A tragic tale, part 8

 

September 9, 2022



In the summer of 1971, Jesse Hill Ford went on trial in Humboldt, Tennessee, for shooting George Henry Doaks Jr. the previous November. Ford faced the possibility of conviction of murder or the lesser charge of involuntary manslaughter.

Ford’s lawyers argued that the highly regarded author should be acquitted because, they said, he was acting only to protect his property and family from an intruder.

The defense team also employed the age-old tactic of casting doubt on the character of the victim. Doaks, a 21-year-old African American from Humboldt, was a soldier.

But at the time of his death, he was “away without leave” (AWOL) from the army. Moreover, the woman with him the night he died was not his wife (to whom he had been married only a few days).

The defense also alleged that Doaks and his female companion were on Ford’s property to engage in a romantic encounter – which the woman (who was Doaks’ cousin) denied.
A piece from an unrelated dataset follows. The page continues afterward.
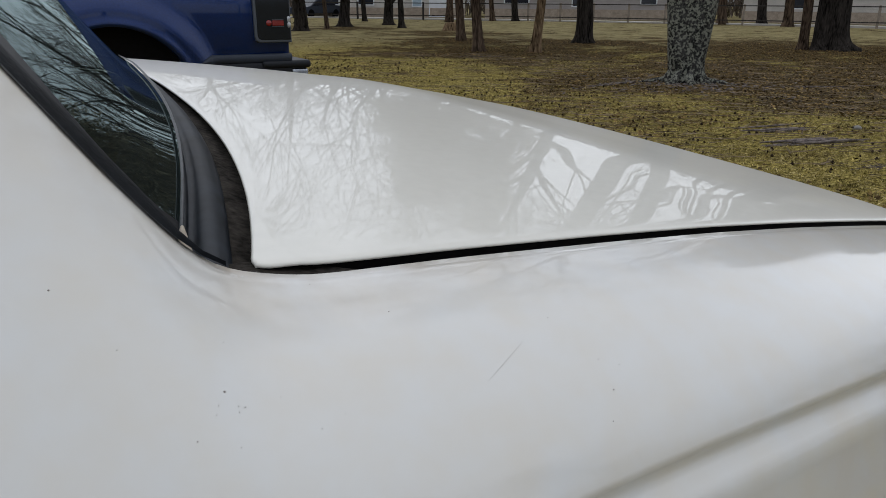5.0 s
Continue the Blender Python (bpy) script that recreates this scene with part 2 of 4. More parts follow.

She said they (and the child she was babysitting) had merely gotten lost on the way home from an ice cream parlor.

Indicative of the times in which the trial occurred, the jury pool contained no women! Moreover, of more than 130 potential jurors, only a handful (less than 10) were African Americans in a town where Caucasians were only slightly in the majority.

The jury chosen for the trial consisted of 11 white men and one black man, a retired schoolteacher. Ford’s lawyers wanted an all-white jury but Ford insisted that at least one African American be on the panel.

After a two-day trial, the jury quickly voted to acquit Ford of murder. But the vote on conviction for manslaughter was 11-1 for acquittal with the black juror voting “guilty.”

He eventually, however, changed his vote because, he said, everyone in town would know that he was the holdout juror and, therefore, he feared his family would be in danger.